Objective: Only one span of the listing below is wanted: the lines from the one with "setattr(scene.view_settings, path, value)" through the one with "return pose(dx, 0, EYE", reproduced exactly, both ends kept.
***** Supplied data *****
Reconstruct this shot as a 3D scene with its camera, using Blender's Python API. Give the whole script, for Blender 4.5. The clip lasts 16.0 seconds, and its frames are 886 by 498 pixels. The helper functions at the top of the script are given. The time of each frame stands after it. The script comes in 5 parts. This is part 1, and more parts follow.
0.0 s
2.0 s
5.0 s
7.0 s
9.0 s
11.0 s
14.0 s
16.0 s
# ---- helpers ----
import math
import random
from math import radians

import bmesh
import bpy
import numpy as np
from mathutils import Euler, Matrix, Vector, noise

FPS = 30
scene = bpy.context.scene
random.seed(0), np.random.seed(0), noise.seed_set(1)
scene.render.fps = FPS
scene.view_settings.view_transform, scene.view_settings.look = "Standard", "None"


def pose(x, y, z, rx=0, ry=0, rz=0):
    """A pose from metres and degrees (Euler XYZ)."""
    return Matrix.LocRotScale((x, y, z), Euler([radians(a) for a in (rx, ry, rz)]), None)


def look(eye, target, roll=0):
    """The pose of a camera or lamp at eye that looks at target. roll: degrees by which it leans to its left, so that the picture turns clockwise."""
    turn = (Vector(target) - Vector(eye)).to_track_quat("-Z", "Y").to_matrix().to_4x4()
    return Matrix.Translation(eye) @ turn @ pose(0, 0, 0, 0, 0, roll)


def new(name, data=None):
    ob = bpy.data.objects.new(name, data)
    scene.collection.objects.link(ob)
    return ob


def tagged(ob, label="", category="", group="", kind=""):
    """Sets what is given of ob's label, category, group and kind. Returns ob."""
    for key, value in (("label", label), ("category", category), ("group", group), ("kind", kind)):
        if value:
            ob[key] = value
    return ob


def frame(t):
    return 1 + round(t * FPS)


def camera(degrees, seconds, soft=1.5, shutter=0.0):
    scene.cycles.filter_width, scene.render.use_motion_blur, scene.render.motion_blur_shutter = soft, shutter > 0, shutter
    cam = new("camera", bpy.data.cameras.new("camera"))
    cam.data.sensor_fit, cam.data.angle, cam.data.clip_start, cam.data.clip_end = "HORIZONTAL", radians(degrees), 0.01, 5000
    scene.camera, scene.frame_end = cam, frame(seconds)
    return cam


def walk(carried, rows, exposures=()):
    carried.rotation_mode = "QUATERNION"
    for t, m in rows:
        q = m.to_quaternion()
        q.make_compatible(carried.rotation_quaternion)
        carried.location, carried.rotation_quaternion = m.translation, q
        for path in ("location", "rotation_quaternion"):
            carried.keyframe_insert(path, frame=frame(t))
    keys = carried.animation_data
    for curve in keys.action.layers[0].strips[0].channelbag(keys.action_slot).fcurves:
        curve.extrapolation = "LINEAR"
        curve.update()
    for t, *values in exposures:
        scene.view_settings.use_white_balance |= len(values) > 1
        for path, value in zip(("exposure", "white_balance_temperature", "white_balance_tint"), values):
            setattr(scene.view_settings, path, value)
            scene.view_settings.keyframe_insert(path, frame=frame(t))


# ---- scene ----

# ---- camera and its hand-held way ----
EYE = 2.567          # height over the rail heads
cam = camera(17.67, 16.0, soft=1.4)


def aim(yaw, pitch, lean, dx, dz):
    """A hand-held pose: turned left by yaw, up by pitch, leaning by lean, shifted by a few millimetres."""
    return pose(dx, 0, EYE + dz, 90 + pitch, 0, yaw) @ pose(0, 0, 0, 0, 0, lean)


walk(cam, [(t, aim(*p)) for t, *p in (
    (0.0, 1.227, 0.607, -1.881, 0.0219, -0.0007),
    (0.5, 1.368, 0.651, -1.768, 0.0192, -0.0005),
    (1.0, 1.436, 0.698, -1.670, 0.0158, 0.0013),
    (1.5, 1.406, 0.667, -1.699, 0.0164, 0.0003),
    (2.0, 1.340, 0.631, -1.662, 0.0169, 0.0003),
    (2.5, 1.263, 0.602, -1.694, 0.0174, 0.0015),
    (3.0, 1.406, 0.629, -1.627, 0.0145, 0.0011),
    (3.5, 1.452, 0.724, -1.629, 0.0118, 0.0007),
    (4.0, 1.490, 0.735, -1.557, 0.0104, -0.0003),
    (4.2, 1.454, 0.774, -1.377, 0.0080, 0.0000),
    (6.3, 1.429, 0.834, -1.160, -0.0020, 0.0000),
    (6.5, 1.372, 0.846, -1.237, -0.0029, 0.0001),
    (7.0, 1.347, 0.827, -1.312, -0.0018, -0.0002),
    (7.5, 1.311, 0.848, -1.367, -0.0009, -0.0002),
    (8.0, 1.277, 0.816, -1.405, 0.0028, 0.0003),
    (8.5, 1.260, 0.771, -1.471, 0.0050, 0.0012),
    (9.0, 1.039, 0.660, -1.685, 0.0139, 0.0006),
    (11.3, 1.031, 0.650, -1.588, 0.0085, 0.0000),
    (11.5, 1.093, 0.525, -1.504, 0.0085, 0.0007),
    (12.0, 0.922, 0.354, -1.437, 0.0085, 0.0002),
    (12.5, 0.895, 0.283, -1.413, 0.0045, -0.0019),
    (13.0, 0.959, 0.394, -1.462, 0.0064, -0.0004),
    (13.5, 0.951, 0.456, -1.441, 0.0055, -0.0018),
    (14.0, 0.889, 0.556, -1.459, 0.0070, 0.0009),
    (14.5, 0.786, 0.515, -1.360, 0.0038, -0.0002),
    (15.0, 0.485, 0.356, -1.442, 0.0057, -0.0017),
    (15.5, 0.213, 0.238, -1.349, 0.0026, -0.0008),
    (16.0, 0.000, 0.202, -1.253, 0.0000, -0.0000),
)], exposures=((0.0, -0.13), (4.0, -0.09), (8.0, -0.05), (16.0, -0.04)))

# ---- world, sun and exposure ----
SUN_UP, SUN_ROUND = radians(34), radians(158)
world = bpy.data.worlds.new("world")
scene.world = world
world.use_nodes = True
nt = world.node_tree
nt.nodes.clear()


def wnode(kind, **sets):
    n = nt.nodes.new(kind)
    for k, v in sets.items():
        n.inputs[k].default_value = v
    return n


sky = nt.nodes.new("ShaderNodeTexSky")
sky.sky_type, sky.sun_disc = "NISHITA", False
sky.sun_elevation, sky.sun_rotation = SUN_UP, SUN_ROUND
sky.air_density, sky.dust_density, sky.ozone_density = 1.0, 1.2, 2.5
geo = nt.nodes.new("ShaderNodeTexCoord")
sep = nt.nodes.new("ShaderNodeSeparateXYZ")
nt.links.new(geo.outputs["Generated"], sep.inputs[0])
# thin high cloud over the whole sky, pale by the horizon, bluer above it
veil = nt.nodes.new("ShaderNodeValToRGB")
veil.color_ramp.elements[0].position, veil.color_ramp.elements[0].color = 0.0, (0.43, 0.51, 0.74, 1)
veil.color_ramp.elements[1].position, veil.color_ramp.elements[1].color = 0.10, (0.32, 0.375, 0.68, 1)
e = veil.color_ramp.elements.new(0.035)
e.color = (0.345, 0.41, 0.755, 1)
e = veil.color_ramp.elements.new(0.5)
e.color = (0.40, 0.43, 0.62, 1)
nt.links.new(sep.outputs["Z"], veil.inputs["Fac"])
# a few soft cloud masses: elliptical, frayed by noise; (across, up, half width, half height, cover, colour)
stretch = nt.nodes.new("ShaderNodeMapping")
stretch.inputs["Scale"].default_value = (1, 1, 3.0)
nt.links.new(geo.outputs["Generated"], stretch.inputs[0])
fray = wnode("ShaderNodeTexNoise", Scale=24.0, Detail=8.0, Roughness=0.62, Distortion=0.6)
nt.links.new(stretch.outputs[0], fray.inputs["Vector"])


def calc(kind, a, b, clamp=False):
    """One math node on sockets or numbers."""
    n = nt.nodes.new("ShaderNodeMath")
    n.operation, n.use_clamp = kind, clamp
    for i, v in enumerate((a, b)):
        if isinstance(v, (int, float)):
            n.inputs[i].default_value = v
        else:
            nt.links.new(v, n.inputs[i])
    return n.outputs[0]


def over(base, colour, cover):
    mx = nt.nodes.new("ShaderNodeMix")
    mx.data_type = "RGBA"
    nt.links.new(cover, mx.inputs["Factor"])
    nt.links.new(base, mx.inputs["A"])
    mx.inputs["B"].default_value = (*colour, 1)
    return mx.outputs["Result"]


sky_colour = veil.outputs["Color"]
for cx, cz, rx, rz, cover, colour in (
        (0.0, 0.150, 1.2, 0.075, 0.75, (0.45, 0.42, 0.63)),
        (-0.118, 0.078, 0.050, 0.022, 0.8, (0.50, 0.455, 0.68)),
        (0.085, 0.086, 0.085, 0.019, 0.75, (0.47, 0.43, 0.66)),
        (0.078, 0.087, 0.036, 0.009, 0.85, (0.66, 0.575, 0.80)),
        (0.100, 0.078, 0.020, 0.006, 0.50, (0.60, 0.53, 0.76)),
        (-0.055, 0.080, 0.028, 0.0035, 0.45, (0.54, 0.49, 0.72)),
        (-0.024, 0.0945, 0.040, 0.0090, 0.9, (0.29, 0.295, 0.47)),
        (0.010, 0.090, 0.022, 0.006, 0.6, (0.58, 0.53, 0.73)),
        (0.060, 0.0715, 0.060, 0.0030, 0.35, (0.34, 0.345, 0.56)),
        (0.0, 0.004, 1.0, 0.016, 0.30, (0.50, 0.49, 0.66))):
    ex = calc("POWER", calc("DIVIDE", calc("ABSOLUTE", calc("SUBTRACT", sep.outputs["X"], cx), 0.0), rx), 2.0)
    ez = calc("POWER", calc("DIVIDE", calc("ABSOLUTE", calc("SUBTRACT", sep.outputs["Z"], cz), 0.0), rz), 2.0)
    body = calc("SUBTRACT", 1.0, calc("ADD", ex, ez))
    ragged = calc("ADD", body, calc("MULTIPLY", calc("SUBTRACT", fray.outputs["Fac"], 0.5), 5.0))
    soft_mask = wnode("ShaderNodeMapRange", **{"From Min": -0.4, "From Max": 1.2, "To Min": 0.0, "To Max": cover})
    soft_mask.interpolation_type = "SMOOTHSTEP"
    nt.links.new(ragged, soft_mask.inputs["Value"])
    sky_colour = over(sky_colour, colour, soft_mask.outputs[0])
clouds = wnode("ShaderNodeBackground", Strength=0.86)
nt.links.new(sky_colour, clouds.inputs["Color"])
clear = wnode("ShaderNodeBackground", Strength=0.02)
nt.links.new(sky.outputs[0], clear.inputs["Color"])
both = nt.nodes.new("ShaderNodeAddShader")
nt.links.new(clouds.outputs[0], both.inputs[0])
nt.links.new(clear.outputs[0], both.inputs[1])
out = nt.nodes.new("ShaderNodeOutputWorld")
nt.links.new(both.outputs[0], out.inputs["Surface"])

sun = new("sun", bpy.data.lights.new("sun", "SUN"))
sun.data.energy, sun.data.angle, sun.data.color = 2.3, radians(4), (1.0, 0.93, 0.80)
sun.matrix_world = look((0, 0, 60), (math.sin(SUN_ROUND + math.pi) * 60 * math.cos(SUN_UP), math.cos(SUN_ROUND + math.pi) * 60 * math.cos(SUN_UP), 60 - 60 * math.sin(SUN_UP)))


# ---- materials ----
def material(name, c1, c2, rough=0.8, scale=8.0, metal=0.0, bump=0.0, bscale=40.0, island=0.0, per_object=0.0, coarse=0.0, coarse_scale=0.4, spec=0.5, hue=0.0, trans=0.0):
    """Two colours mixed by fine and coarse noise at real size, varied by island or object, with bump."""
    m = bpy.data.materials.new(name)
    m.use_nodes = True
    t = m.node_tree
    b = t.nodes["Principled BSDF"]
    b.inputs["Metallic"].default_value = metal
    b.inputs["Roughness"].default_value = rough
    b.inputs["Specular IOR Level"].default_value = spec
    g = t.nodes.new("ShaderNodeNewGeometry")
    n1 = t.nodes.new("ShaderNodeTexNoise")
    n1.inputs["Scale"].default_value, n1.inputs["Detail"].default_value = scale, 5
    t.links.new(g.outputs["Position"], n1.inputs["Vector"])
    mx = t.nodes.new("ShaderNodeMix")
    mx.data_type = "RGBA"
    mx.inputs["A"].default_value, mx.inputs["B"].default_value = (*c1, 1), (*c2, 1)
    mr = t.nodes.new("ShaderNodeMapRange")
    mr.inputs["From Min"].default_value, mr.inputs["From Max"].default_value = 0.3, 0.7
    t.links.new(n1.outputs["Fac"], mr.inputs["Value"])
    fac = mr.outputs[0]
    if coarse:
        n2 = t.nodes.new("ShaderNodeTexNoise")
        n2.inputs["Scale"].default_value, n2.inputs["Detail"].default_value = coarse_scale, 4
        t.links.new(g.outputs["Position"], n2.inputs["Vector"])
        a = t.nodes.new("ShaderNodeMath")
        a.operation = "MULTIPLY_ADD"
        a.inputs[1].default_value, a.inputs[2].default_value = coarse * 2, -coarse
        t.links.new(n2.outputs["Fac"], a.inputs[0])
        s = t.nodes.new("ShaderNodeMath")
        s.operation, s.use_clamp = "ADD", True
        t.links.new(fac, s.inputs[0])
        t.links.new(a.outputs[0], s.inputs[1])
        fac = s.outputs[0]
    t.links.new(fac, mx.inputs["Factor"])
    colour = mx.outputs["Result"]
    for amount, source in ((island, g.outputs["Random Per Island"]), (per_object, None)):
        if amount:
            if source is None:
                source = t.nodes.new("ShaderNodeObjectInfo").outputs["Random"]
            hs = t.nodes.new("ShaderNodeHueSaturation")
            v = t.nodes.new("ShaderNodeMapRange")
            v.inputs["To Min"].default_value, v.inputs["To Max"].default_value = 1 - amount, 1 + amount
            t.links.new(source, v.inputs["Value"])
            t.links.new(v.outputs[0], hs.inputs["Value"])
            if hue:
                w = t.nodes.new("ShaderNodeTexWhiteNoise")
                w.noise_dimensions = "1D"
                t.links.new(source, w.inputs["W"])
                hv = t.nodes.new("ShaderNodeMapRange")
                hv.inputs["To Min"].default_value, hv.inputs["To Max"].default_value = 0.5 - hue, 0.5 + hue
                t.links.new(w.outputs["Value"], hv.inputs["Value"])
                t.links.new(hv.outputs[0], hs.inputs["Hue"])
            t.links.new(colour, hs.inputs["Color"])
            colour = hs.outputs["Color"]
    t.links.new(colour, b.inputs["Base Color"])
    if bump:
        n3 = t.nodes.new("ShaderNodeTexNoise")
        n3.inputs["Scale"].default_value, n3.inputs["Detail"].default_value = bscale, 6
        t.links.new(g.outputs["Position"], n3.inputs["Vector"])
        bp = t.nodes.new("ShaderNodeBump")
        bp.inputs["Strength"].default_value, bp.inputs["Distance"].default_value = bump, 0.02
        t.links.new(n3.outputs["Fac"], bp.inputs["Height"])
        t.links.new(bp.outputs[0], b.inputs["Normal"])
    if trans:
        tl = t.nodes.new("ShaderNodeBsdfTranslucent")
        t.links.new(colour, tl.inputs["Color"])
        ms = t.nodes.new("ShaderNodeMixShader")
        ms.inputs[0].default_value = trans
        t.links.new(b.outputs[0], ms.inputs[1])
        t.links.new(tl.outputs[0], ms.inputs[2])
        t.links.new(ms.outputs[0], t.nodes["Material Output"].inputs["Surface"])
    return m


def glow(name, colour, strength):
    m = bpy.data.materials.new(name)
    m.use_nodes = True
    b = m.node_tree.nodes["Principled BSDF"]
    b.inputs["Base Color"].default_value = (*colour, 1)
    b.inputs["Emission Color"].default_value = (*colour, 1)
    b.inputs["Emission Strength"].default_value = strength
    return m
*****
Answer below:
            setattr(scene.view_settings, path, value)
            scene.view_settings.keyframe_insert(path, frame=frame(t))


# ---- scene ----

# ---- camera and its hand-held way ----
EYE = 2.567          # height over the rail heads
cam = camera(17.67, 16.0, soft=1.4)


def aim(yaw, pitch, lean, dx, dz):
    """A hand-held pose: turned left by yaw, up by pitch, leaning by lean, shifted by a few millimetres."""
    return pose(dx, 0, EYE + dz, 90 + pitch, 0, yaw) @ pose(0, 0, 0, 0, 0, lean)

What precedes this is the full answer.